Principal Component Analysis

Matthieu Bloch

Principal Component Analysis

  • Feature extraction methods based: unsupervised, linear, based on sum of square errors

  • Idea is to find approximation of data as \[\bfx_i \approx \bfmu + \bfA\bftheta_i\textsf{ with }\bfmu\in\bbR^d,\bfA\in\bbR^{d\times k},\bftheta_i\in\bbR^{k} \] and \(\bfA\) has orthonormal columns

  • Principal Component Analysis consists in solving the problem \[\argmin_{\bfmu,\bfA,\bftheta_i}\sum_{i=1}^N\norm[2]{\bfx_i-\bfmu-\bfA\bftheta_i}^2\]
  • Hard part is finding \(\bfA\)

  • Given \(\bfA\), relatively easy to find \(\bftheta_i\) and \(\bfmu\)

Solving PCA

  • Assume that \(\bfmu\) and \(\bfA\) are fixed. Then, \[\bftheta_i=\bfA^{\intercal}(\bfx_i-\bfmu)\]

  • Assume \(\bfA\) is fixed and \(\bftheta_i = \bfA^\intercal(\bfx_i-\bfmu)\). Then, \[\bfmu=\frac{1}{N}\sum_{i=1}^N\bfx_i\]

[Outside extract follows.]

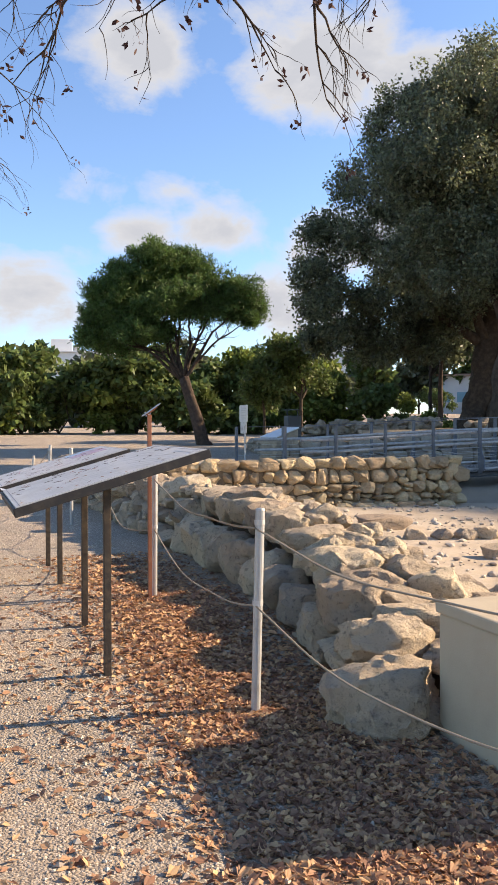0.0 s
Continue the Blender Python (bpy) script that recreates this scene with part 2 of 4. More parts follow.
WHITE_WALL = material("white_house_wall", (0.72, 0.71, 0.68), 0.8, spots=[(0.6, 0.45, 0.7, (0.6, 0.59, 0.56), 0.5)])
BLUE_GLASS = material("pale_blue_shutter", (0.22, 0.42, 0.48), 0.4, spec=0.5)
DARK_GLASS = material("dark_window", (0.03, 0.035, 0.04), 0.45, spec=0.4)
ROOF = material("roof_tile", (0.33, 0.21, 0.15), 0.85, spots=[(2, 0.45, 0.7, (0.42, 0.30, 0.22), 0.7)])
CHURCH = material("church_stone", (0.47, 0.40, 0.31), 0.9, spots=[(0.8, 0.42, 0.66, (0.38, 0.32, 0.25), 0.8), (5, 0.48, 0.7, (0.55, 0.48, 0.38), 0.6)], bump=[(6, 0.6, 0.05)], vary=0.12)


def add_courses(mat, wide, high, joint):
    """Coursed masonry in the plane of y and z, drawn into the colour of a far facade."""
    nt = mat.node_tree
    add, link = nt.nodes.new, nt.links.new
    bsdf = nt.nodes["Principled BSDF"]
    old = bsdf.inputs["Base Color"].links[0].from_socket
    geo, split, join = add("ShaderNodeNewGeometry"), add("ShaderNodeSeparateXYZ"), add("ShaderNodeCombineXYZ")
    link(geo.outputs["Position"], split.inputs[0])
    link(split.outputs["Y"], join.inputs["X"])
    link(split.outputs["Z"], join.inputs["Y"])
    brick = add("ShaderNodeTexBrick")
    brick.inputs["Scale"].default_value = 1.0
    brick.inputs["Brick Width"].default_value, brick.inputs["Row Height"].default_value = wide, high
    brick.inputs["Mortar Size"].default_value = joint
    brick.inputs["Color1"].default_value, brick.inputs["Color2"].default_value = (1.08, 1.05, 1.0, 1), (0.84, 0.81, 0.78, 1)
    brick.inputs["Mortar"].default_value = (0.74, 0.71, 0.68, 1)
    link(join.outputs[0], brick.inputs["Vector"])
    mx = add("ShaderNodeMix")
    mx.data_type, mx.blend_type = "RGBA", "MULTIPLY"
    mx.inputs["Factor"].default_value = 1.0
    link(old, mx.inputs["A"])
    link(brick.outputs["Color"], mx.inputs["B"])
    link(mx.outputs["Result"], bsdf.inputs["Base Color"])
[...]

  • One possible choice of \(\bfA\) is \[\bfA=[\bfu_1,\cdots,\bfu_k]\] where \(\bfu_i\)’s are the eigenvectors corresponding to the \(k\) largest eigenvalues of \(\bfS\eqdef\sum_{i=1}^N\bfx_i\bfx_i^\intercal\)

Solving PCA

  • One possible choice of \(\bfA\) is \[\bfA=[\bfu_1,\cdots,\bfu_k]\] where \(\bfu_i\)’s are the eigenvectors corresponding to the \(k\) largest eigenvalues of \(\bfS\eqdef\sum_{i=1}^N\bfx_i\bfx_i^\intercal\)

  • Proof steps
    • Step 1: introduce \(\bfS\eqdef\sum_{i=1}^N\bfx_i\bfx_i^\intercal=\bfX\bfX^\intercal\)
    • Step 2: introduce linear program
    • Step 3: solve linear program
  • Connection to SVD \(\bfX = \bfU\bfSigma \bfV^\dagger\) where columns of \(\bfX\) are \(\bfx_i-\bfmu\): \[ \bfX = \underbrace{\mat{ccc}{\vert & & \\ \bfA & & \\ \vert & &}}_{\bfU}\underbrace{\mat{c}{-\bfTheta-\\ \\ }}_{\bfSigma\bfV^\dagger} \]

Wrapping up PCA

  • Customary to center and scale a data set so that it has zero mean and unit variance along each feature

  • Typically select \(k\) such that residual error is small

  • PCA is a good idea when
    • the data forms a single point cloud in space
    • the data is approximately Gaussian, or some other elliptical distribution
    • low-rank subspaces capture the majority of the variation
  • Big picture: PCA generates a low-dimensional embedding of the data
    • Euclidean structure of data is approximately preserved
    • Distances between points are roughly the same before and after PCA
    • What about other distances?